Arrivederci Patrick

Fare thee well Patrick. We hardly knew ye. A six-month jaunt in the West Midlands, three goals, a handful of minutes and a rather catchy tune is all Patrick Cutrone will be able to take with him as he heads to his homeland, if not his actual home.

There were high hopes, of course, but this is a young man, whose fragility was evident last season in the comfort of his own surroundings, let alone this year at Wolves which for all intents and purposes is the Planet Zog to a player who has only ever known AC Milan.

Maybe his reputation preceded him to the extent that we were a bit too expectant. AC Milan is not the pond it once used to be so fishing in there shouldn’t necessarily hold the allure that it does. That said, Cutrone is young, determined and proficient, all attributes he displayed one way or another during his time at Molineux. I still recall the way brought a pass from our other January departure, Jesus Vallejo, under his spell in a way which only a player of significant technical quality can, before setting up Pedro Neto for his first goal versus Pyunik. It was encouraging and exciting. We all love a new centre forward.

But it was not to be. I do believe Cutrone suffered from the team’s own poor form int he early part of the season when he was fielded in a 3-5-2 alongside Jimenez, a role which brought the best out of neither and magnified the teams need for forwards who could carry the ball if we are to play in that shape. He worked and he worked but for a forward who thrives off chances being created for him, he was on a hiding to nothing.

The formation changed and results and performances soon prospered, but this team ain’t big enough for the both of them, with Raul Jimenez the obvious starter in the central striker position and thriving. Cutrone was sidelined and despite Jimenez – a man who until last season had not been the spearhead of an attack over the course of a whole campaign for a number of years – looking visibly tired in a number of games, Cutrone was restricted to very short cameos. He managed to bag in a victory over West Ham, but he was often the lone press in a team happy to sit on a result in the closing stages.

He was seemingly never trusted in the role that Jimenez performs so brilliantly and sadly it seems we’ll never know if he was ever able to do the job. I obviously speak without the benefit of seeing the players train on a daily basis, but it feels like an oversight that he didn’t get a start with Adama Traore and Diogo Jota flying either side of him.

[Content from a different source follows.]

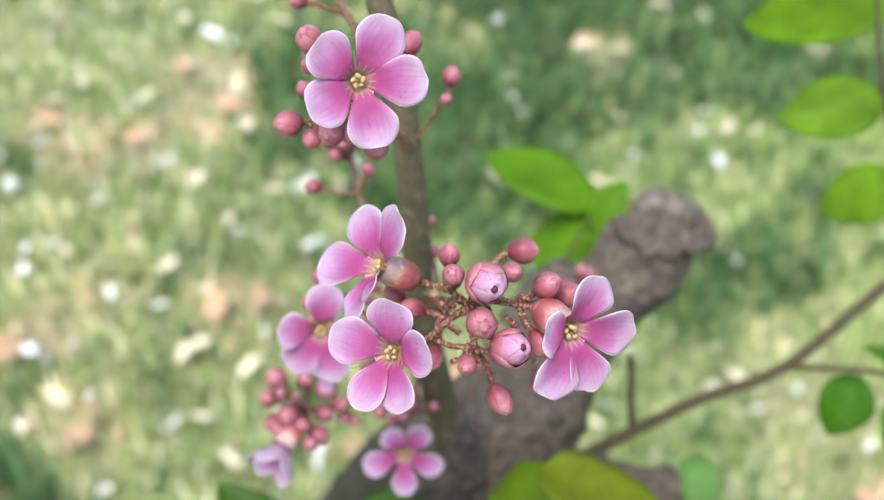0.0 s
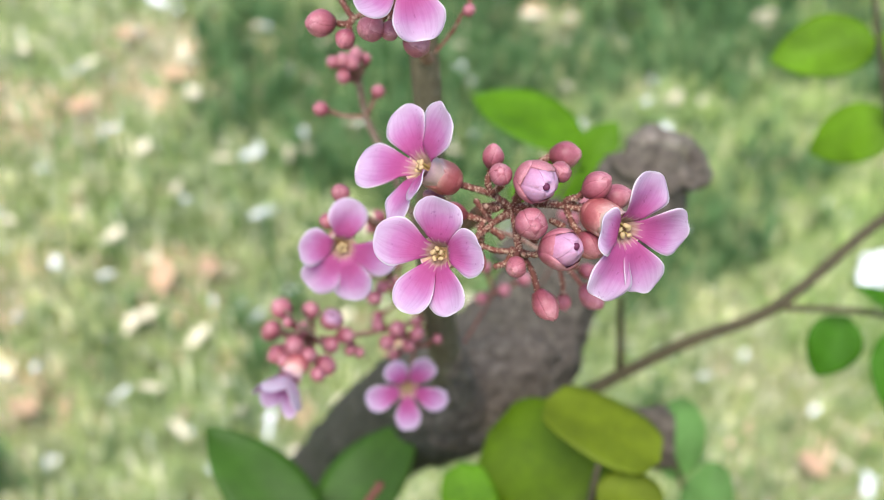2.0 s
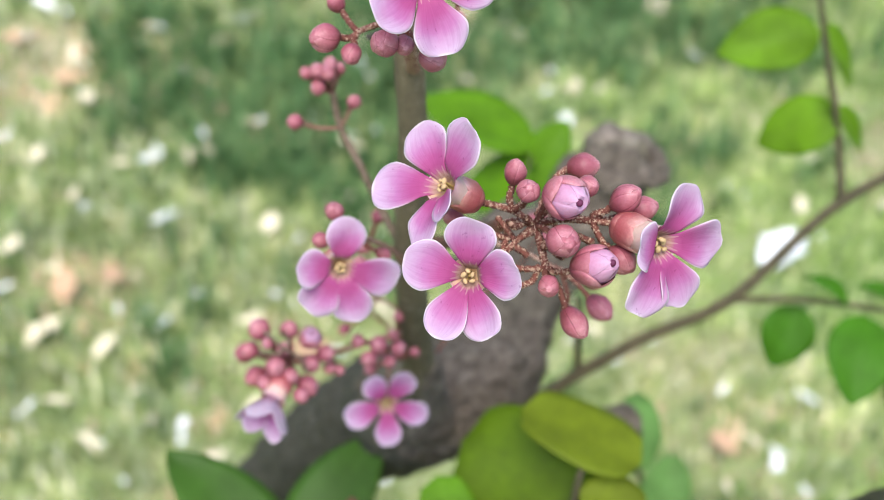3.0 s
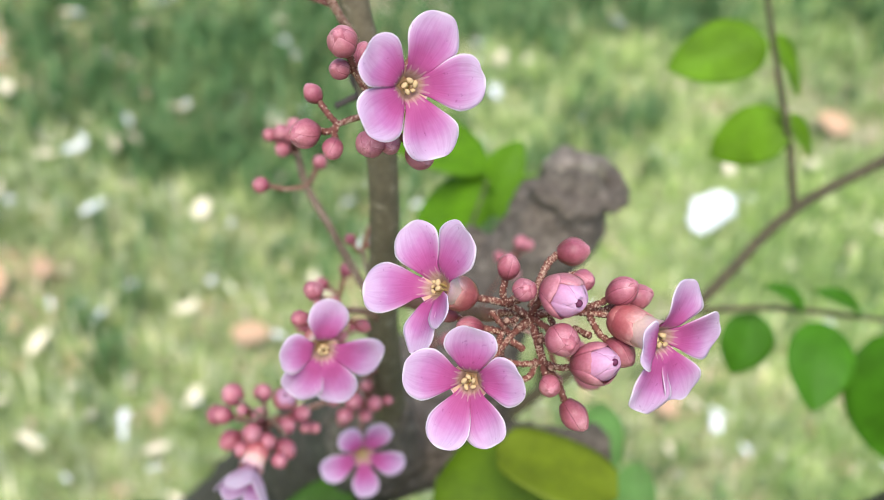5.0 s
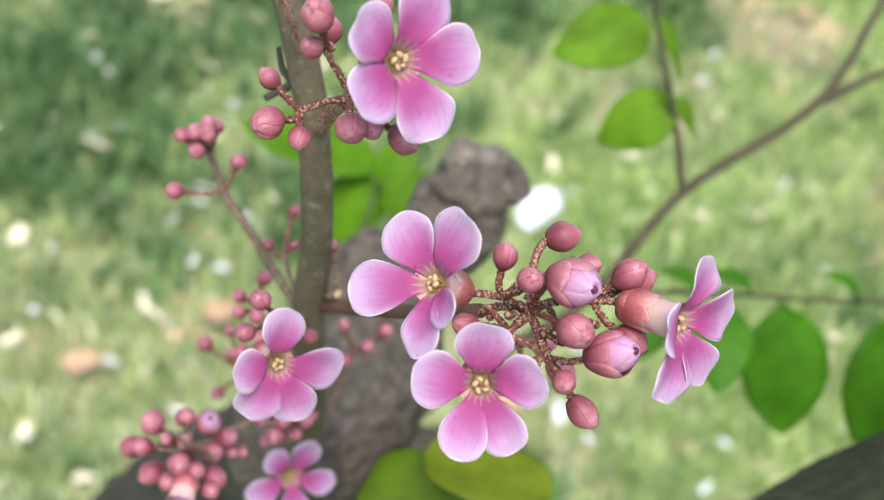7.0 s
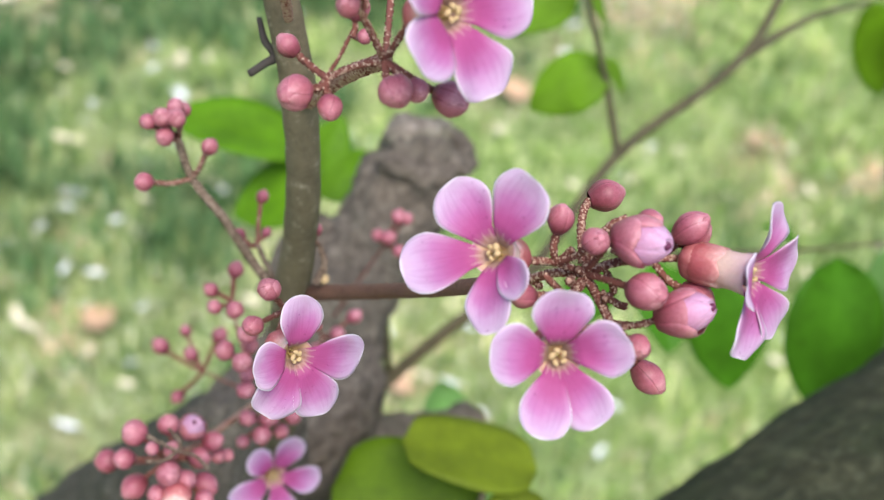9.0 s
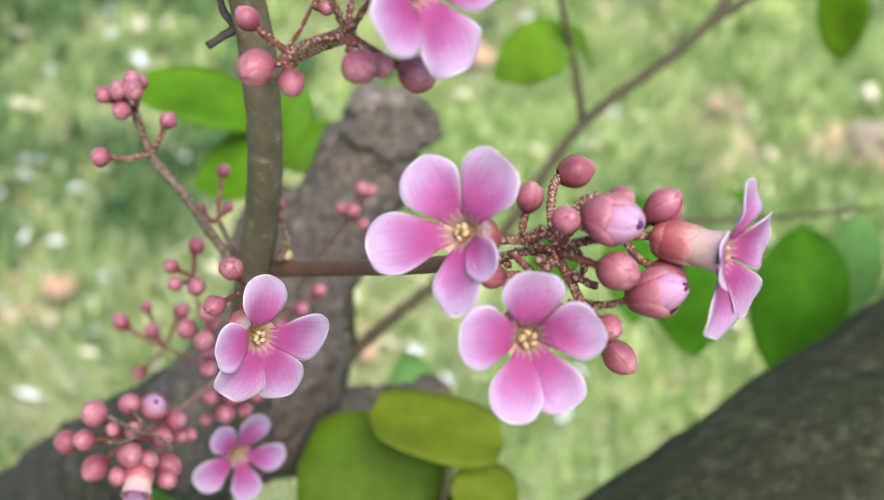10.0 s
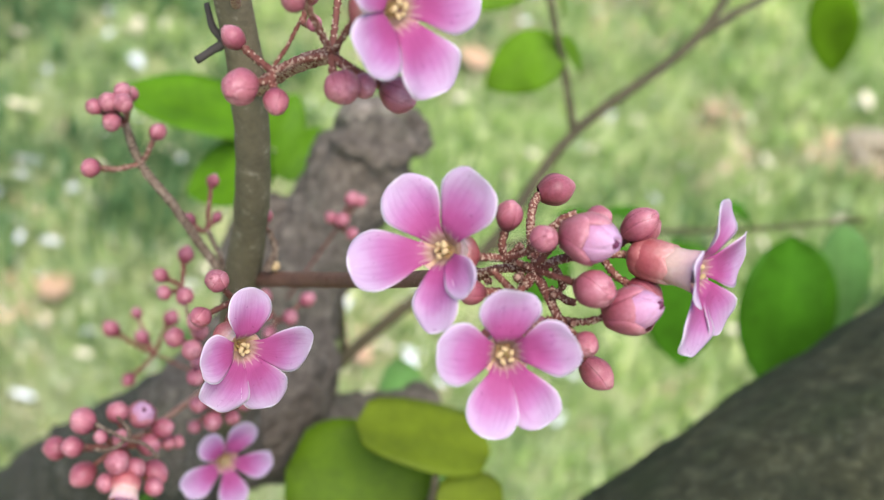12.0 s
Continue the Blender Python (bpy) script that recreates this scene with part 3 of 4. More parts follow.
def grass_material(name, a, b_, c_, patchy=1.0):
    m, n, l, b = mat(name, 0.6, 0.3)
    g = n.new("ShaderNodeNewGeometry")
    r = ramp(n, [(0.0, a), (0.55, b_), (1.0, c_)])
    l.new(g.outputs["Random Per Island"], r.inputs[0])
    tone = ramp(n, [(0.34, (0.72, 0.80, 0.72)), (0.62, (1.1, 1.08, 1.0))])
    l.new(noise_tex(n, l, 1.7, 4).outputs[0], tone.inputs[0])
    c = mixed(n, l, "MULTIPLY", 1.0, r.outputs[0], tone.outputs[0])
    clump = ramp(n, [(0.34, (0.55, 0.63, 0.52)), (0.50, (0.97, 0.98, 0.95)), (0.66, (1.60, 1.48, 1.48))])
    l.new(noise_tex(n, l, 13, 2, 0.6).outputs[0], clump.inputs[0])
    c = mixed(n, l, "MULTIPLY", patchy, c, clump.outputs[0])
    l.new(c, b.inputs["Base Color"])
    thin(m, n, l, b, c, 0.3)
    return m


ground()
# dark green spots that paint the lawn's dappled shade into the grass colour
SHADE_SPOTS = [(-0.3, 2.55, 0.16), (1.15, 2.35, 0.14), (1.7, 2.2, 0.15), (0.55, 2.59, 0.29), (0.25, 2.71, 0.18), (-0.69, 1.23, 0.10), (-0.33, 2.3, 0.18), (-0.06, 2.29, 0.16), (0.03, 2.23, 0.24), (0.82, 2.02, 0.11), (0.78, 2.48, 0.18), (-0.1, 2.02, 0.14), (0.9, 3.1, 0.3), (0.1, 3.2, 0.4), (1.5, 3.2, 0.3), (0.58, 1.72, 0.09), (0.46, 1.64, 0.08), (0.68, 1.77, 0.08), (0.46, 1.84, 0.09)]
DRY = [(-0.61, 2.46, 0.12), (-0.49, 2.32, 0.09), (-0.72, 2.16, 0.1), (-0.61, 1.35, 0.06), (-0.42, 1.67, 0.06), (-0.33, 1.65, 0.05), (0.38, 2.58, 0.07), (0.21, 1.51, 0.05), (2.0, 1.34, 0.08), (1.76, 1.59, 0.05), (-0.01, 1.49, 0.05), (-0.92, 2.26, 0.09), (0.69, 1.23, 0.08), (-0.77, 1.56, 0.07), (1.3, 1.9, 0.12), (1.9, 2.2, 0.15)]
rg = np.random.default_rng(5)
gx, gy = rg.uniform(-2.7, 4.4, 290000), rg.uniform(-0.6, 5.6, 290000)
shady = np.array([0.6 * noise.noise((a * 2.1, b * 2.1, 4)) + 0.45 * noise.noise((a * 7, b * 7, 9)) + 0.55 * noise.noise((a * 19, b * 19, 3)) for a, b in zip(gx, gy)])
dry = np.array([0.5 * noise.noise((a * 2.6, b * 2.6, 14)) + 0.5 * noise.noise((a * 9, b * 9, 19)) + 0.55 * noise.noise((a * 23, b * 23, 8)) for a, b in zip(gx, gy)])
for cx, cy, r in SHADE_SPOTS:
    shady += 0.95 * np.exp(-(((gx - cx) ** 2 + (gy - cy) ** 2) / r ** 2))
for cx, cy, r in DRY:
    dry += 1.2 * np.exp(-(((gx - cx) ** 2 + (gy - cy) ** 2) / (1.2 * r) ** 2))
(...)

At which point you have to look at the business Wolves have done recently and come to some sort of conclusion. If you look at the current best XI – Patricio, Dendoncker, Coady, Boly, Doherty, Neves, Moutinho, Jonny, Traore, Jimenez, Jota – they were all in situ at the start of last season. That Traore and Dendoncker took so long to acclimatise is just part and parcel of Nuno’s ways, but perhaps in Cutrone’s case he just wasn’t prepared to be as patient as those two. He and Vallejo are now both in the departures lounge leaving Pedro Neto as the only first team addition to have had any positive impact since last summer.

We enter a third transfer window since then at a crossroads. Mid-season signings can make or break a team: for every Christophe Dugarry at Blues, there’s a Tino Asprilla at Newcastle United. One thing we can rest assured is that Nuno will leave no stone unturned in his quest to make a good signing. Whether they then turn out how he would hope is a different matter altogether.